Former UK prime minister David Cameron talks with German chancellor Angela Merkel at a summit in February on Britain renegotiating an EU deal © Getty

It nevertheless came as a surprise to Mr Johnson and Mr Gove as they convened at Vote Leave for a victory press conference. “We were shell shocked that the prime minister resigned,” Mr Elliott says. Certainly messrs Gove and Johnson looked stunned at the moment of their triumph.

“The reason they were not gloating is because David Cameron had just resigned,” says Mr Hannan. “But I couldn’t have been happier and I couldn’t be more optimistic now.”

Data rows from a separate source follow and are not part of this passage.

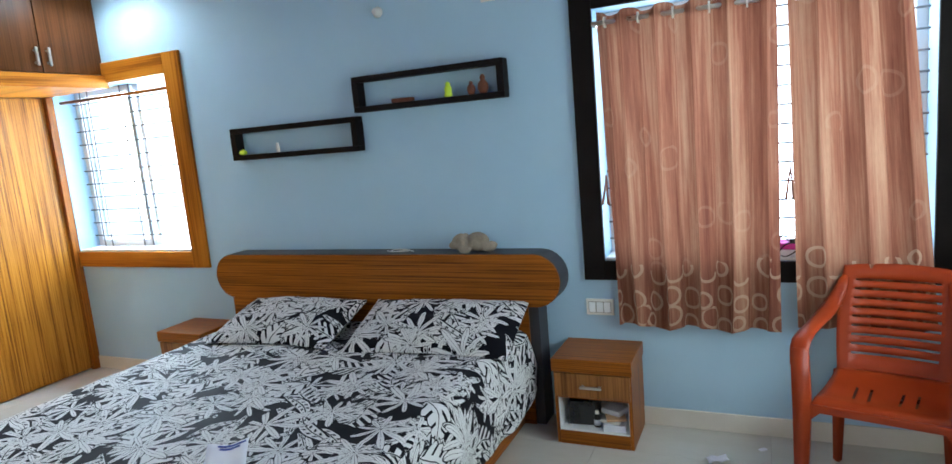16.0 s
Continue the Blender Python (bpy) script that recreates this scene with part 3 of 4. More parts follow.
for x0, x1 in ((-2.425, -2.225), (-0.775, -0.578)):
    panel = thing("jali_panel", ((x0 + x1) / 2, 2.335, BEAM), "white lattice panel with flat black scrolling leaf strokes for its cut-outs", "lattice panel", "lattice panels between the beams")
    hw = (x1 - x0) / 2
    part("panel", box(B(), -hw + 0.004, hw - 0.004, -0.295, 0.295, -0.005, 0.003, 0.001), white_paint, panel)
    for k in range(4):
        cy = -0.22 + 0.147 * k
        flip = 1 if k % 2 else -1
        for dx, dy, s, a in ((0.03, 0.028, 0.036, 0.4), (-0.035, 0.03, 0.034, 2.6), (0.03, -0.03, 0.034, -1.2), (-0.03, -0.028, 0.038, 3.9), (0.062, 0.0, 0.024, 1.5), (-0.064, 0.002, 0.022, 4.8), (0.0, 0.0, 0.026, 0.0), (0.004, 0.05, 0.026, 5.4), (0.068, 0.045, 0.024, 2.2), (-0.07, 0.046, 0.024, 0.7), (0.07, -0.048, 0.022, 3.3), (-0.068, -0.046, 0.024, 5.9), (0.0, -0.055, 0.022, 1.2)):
            # flat black strokes on the solid panel stand in for its dark openings
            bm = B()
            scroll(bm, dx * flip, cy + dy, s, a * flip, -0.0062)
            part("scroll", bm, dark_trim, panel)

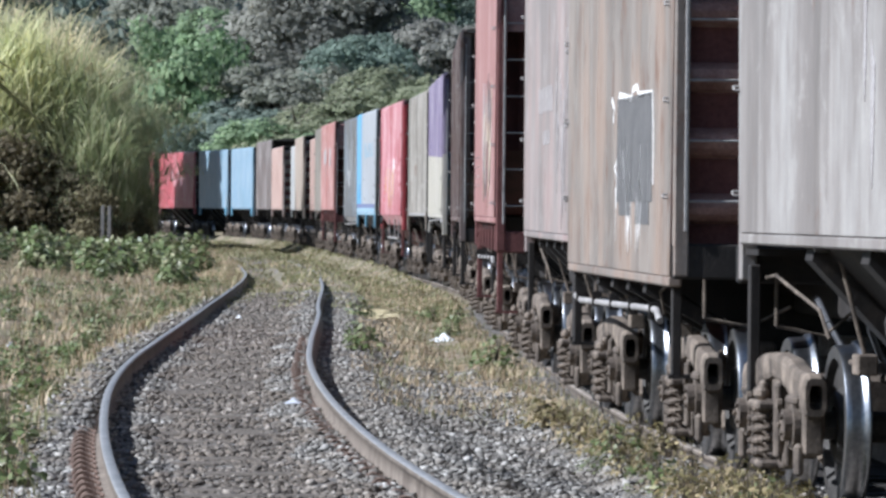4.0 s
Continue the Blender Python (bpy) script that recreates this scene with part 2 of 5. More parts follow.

Almost six months on and Mr Cameron has left the political stage for the lucrative American speaking circuit; Mr Osborne has made £500,000 since being sacked by Theresa May, Mr Cameron’s successor, for just nine speeches, describing the searing experiences of 2016. Sir Craig and many of the others who worked on both sides of the campaign have been snapped up by public affairs companies, and now earn a living offering advice to companies on the consequences of Brexit.

Meanwhile, Britons wait with trepidation to see what happens next. Mr Hannan admits there was a sense of “shell shock”. He adds: “Shall I tell you what that was? It’s the shock of finding yourself back in control again. It’s the shock of the convalescent who, bedridden for weeks, finally gets out of bed, crosses the floor, throws the door open and strides out into the garden.

“And there is a little moment of shock, but my goodness, it’s a good shock.”